◆ DATASET EXTRACT ◆
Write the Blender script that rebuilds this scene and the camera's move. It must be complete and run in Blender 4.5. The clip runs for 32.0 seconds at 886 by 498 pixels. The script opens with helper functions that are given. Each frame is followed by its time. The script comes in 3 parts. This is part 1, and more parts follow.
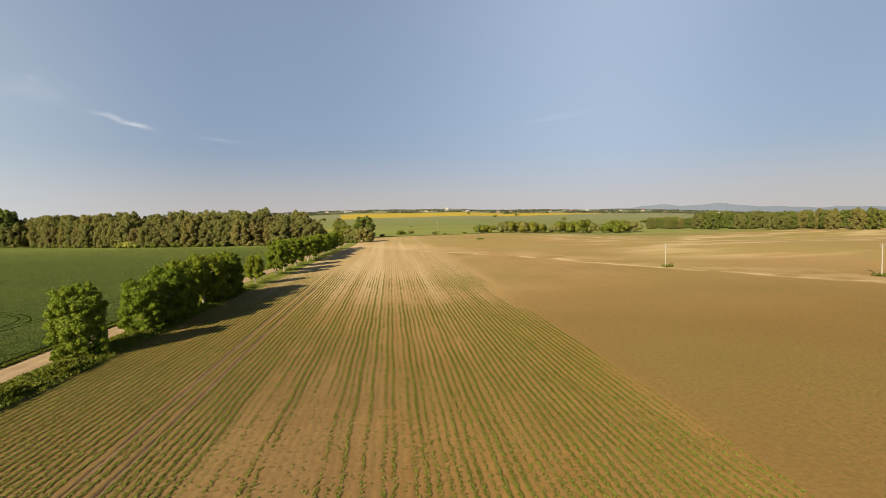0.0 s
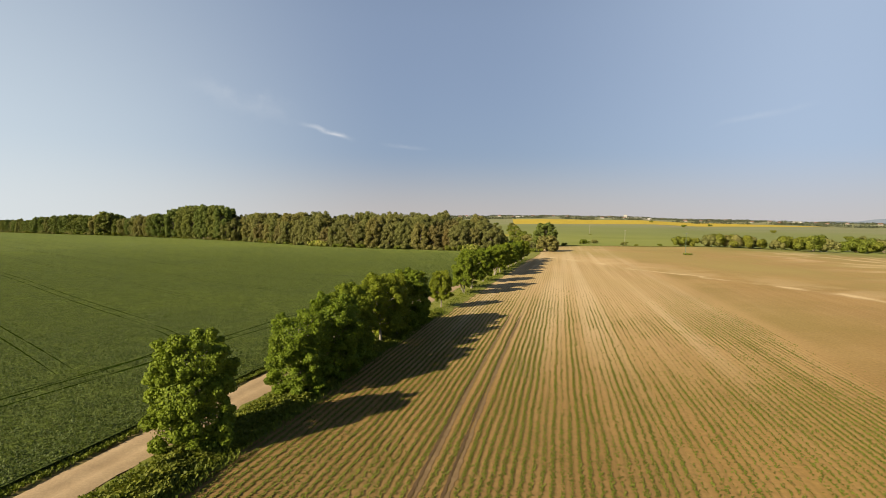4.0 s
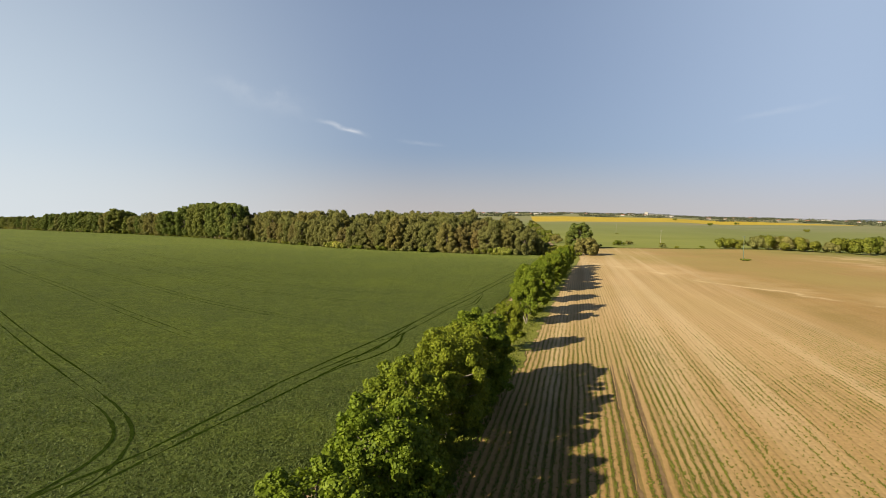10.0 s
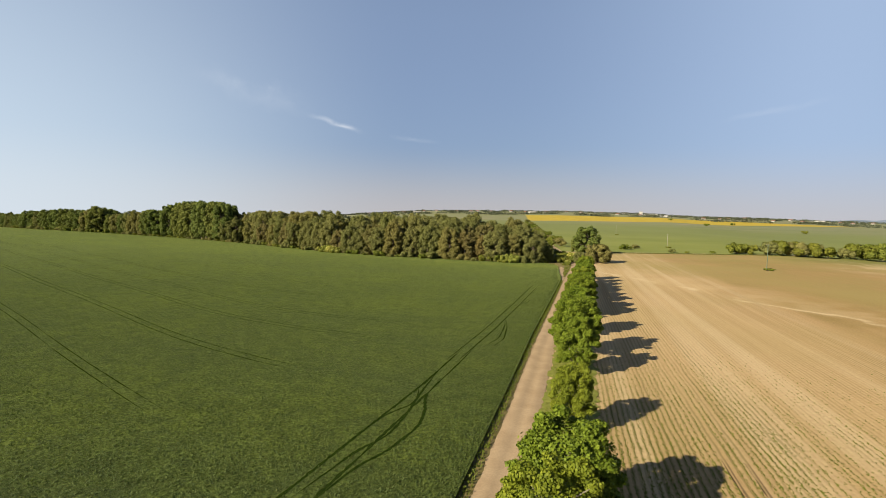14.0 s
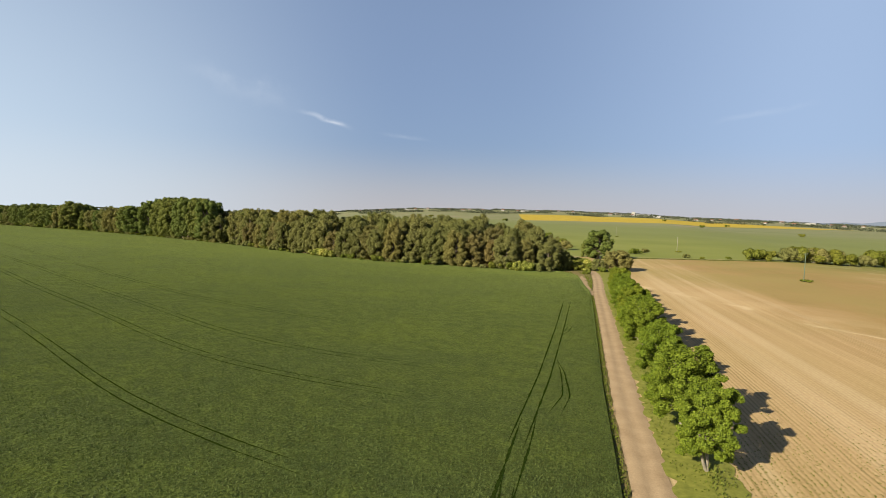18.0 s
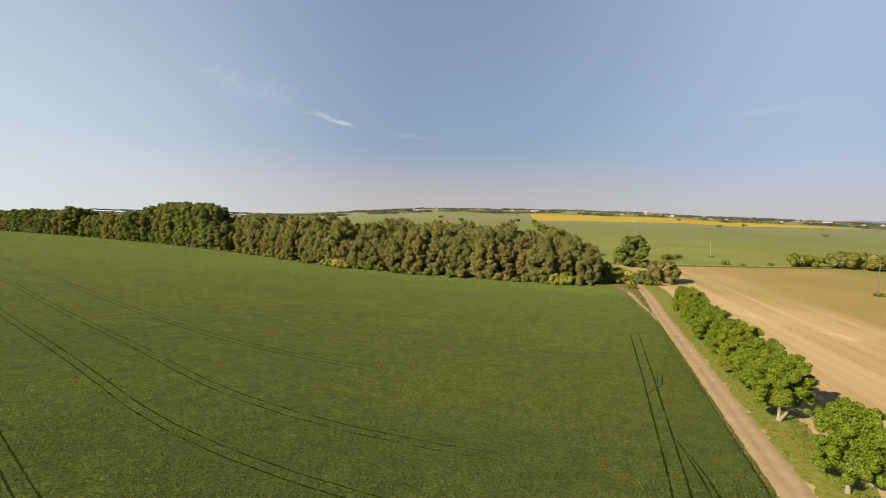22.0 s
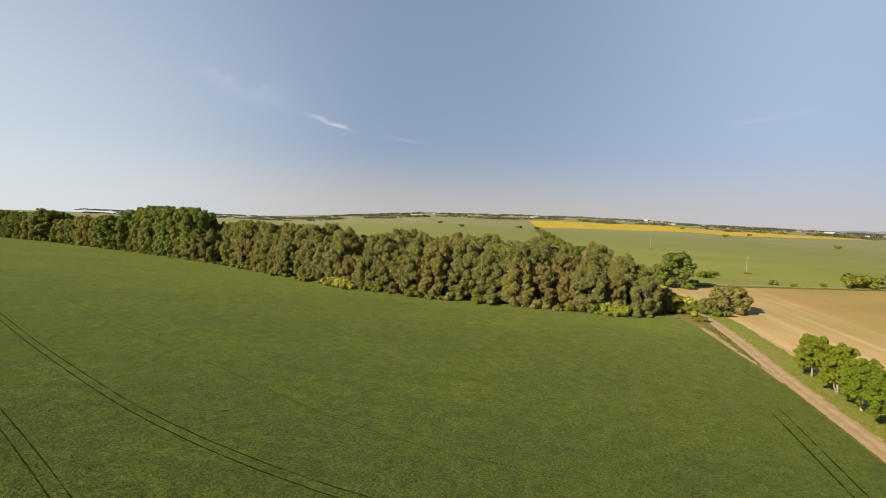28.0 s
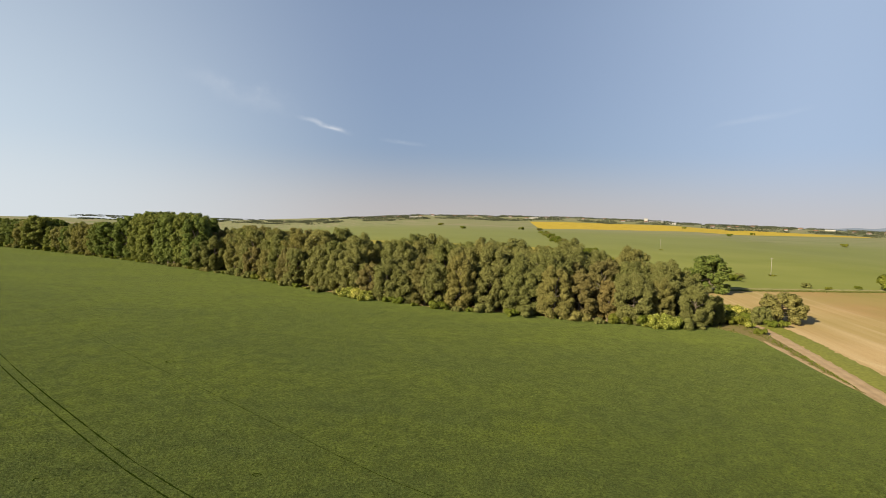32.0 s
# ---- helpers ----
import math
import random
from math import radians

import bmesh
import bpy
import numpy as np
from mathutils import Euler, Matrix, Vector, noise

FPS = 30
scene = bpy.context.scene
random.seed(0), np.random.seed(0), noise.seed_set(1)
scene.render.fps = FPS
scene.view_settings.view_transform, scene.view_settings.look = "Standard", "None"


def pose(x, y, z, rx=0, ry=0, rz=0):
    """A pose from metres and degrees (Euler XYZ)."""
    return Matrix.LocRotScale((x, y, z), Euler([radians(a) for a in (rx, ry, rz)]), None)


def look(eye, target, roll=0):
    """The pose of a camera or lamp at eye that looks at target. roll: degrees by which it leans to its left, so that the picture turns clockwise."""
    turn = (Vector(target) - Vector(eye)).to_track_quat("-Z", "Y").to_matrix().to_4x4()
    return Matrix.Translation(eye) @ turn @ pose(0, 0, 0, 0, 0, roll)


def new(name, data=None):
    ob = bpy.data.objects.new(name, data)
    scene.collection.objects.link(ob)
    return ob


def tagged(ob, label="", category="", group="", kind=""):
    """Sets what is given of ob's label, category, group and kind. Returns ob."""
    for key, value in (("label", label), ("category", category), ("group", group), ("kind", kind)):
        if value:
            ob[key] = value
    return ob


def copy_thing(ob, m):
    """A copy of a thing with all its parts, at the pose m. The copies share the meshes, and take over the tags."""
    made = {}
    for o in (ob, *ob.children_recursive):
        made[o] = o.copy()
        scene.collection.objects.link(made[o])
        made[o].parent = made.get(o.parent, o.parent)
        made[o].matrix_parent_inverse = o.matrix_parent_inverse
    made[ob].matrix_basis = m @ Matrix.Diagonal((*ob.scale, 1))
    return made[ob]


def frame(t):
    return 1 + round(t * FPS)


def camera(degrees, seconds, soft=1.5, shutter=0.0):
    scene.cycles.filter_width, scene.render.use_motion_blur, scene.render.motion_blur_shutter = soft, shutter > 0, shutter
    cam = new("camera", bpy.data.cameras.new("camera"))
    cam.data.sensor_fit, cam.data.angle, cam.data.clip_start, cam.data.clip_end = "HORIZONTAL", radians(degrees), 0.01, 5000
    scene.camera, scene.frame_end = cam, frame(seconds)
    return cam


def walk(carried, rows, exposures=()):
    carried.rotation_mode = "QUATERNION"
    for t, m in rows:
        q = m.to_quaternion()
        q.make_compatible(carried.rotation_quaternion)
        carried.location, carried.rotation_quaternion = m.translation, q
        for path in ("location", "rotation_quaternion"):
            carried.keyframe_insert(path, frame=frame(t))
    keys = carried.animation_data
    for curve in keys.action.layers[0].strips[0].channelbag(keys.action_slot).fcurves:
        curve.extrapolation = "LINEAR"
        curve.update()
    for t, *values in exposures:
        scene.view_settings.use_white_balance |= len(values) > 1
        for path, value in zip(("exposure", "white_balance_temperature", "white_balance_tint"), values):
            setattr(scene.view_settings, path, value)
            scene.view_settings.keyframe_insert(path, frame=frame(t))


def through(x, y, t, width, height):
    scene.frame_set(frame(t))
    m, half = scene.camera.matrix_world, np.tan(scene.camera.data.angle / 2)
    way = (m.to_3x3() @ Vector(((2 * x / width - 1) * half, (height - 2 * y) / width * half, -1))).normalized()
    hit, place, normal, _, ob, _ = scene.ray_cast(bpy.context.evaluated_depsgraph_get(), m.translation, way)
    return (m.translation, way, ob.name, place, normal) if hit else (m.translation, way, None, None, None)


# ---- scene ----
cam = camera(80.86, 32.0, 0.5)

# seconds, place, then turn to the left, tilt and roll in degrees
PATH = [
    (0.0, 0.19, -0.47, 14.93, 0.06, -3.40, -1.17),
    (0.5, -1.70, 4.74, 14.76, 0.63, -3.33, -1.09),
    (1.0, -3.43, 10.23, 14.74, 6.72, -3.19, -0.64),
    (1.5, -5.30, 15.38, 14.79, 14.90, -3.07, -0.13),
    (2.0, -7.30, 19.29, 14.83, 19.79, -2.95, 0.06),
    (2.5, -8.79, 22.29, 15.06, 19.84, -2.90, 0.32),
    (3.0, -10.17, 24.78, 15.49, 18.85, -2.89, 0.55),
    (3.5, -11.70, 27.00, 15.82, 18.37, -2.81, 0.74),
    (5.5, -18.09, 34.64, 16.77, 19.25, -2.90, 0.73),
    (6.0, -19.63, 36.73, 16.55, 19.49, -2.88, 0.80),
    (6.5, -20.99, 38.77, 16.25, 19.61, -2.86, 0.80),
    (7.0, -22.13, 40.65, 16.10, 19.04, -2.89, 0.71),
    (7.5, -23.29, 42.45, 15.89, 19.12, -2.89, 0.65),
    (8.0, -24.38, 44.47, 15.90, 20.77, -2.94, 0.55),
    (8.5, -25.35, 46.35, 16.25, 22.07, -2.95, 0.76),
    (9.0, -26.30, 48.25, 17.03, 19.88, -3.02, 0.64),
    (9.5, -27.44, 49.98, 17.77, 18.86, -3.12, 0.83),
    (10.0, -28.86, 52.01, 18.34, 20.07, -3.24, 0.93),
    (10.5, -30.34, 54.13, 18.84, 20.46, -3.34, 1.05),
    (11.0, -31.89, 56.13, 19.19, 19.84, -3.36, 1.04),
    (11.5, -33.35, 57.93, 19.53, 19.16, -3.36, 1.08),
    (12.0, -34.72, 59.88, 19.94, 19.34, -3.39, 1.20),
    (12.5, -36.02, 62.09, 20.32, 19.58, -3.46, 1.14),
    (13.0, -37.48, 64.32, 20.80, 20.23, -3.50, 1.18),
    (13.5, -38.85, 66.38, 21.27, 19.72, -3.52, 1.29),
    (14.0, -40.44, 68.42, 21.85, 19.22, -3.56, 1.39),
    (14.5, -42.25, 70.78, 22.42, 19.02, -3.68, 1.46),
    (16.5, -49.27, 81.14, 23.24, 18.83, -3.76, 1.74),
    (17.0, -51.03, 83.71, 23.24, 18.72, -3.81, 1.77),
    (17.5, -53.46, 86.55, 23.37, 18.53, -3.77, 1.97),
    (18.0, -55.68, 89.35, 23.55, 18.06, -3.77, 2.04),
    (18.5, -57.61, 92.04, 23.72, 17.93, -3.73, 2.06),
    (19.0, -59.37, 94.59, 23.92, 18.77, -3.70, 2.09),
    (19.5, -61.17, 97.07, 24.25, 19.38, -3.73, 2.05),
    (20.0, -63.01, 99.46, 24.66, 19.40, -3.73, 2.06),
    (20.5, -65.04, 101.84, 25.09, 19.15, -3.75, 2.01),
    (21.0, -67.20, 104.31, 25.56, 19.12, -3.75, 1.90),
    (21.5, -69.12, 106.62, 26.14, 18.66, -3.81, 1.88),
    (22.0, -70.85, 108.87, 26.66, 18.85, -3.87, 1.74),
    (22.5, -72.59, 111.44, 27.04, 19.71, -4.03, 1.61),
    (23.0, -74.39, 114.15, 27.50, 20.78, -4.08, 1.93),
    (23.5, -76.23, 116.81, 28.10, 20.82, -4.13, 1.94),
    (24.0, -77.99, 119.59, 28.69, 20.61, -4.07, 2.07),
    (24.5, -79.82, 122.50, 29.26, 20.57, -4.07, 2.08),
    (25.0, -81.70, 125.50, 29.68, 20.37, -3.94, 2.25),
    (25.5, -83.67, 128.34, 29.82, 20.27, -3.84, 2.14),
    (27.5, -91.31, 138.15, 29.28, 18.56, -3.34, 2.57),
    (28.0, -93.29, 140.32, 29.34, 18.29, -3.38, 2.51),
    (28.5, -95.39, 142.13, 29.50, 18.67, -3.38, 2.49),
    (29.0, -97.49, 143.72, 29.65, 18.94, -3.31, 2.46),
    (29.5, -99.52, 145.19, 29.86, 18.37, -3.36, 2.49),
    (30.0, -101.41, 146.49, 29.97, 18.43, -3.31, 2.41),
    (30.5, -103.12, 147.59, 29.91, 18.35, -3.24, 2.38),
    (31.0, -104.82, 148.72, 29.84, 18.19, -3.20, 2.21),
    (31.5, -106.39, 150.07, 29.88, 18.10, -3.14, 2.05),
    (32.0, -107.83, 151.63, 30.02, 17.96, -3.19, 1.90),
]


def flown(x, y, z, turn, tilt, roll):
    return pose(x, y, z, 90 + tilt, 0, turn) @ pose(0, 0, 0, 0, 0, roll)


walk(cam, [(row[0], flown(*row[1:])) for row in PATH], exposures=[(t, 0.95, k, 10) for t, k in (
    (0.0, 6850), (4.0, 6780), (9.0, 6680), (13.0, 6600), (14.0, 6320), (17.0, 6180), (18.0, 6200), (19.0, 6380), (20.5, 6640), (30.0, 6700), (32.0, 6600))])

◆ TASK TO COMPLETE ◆
Without any pictures, reproduce the lines from the first one in the material through the line that has "what is given", exactly as they appear.

◆ TASK RESULT ◆
Write the Blender script that rebuilds this scene and the camera's move. It must be complete and run in Blender 4.5. The clip runs for 32.0 seconds at 886 by 498 pixels. The script opens with helper functions that are given. Each frame is followed by its time. The script comes in 3 parts. This is part 1, and more parts follow.
0.0 s
4.0 s
10.0 s
14.0 s
18.0 s
22.0 s
28.0 s
32.0 s
# ---- helpers ----
import math
import random
from math import radians

import bmesh
import bpy
import numpy as np
from mathutils import Euler, Matrix, Vector, noise

FPS = 30
scene = bpy.context.scene
random.seed(0), np.random.seed(0), noise.seed_set(1)
scene.render.fps = FPS
scene.view_settings.view_transform, scene.view_settings.look = "Standard", "None"


def pose(x, y, z, rx=0, ry=0, rz=0):
    """A pose from metres and degrees (Euler XYZ)."""
    return Matrix.LocRotScale((x, y, z), Euler([radians(a) for a in (rx, ry, rz)]), None)


def look(eye, target, roll=0):
    """The pose of a camera or lamp at eye that looks at target. roll: degrees by which it leans to its left, so that the picture turns clockwise."""
    turn = (Vector(target) - Vector(eye)).to_track_quat("-Z", "Y").to_matrix().to_4x4()
    return Matrix.Translation(eye) @ turn @ pose(0, 0, 0, 0, 0, roll)


def new(name, data=None):
    ob = bpy.data.objects.new(name, data)
    scene.collection.objects.link(ob)
    return ob


def tagged(ob, label="", category="", group="", kind=""):
    """Sets what is given of ob's label, category, group and kind. Returns ob."""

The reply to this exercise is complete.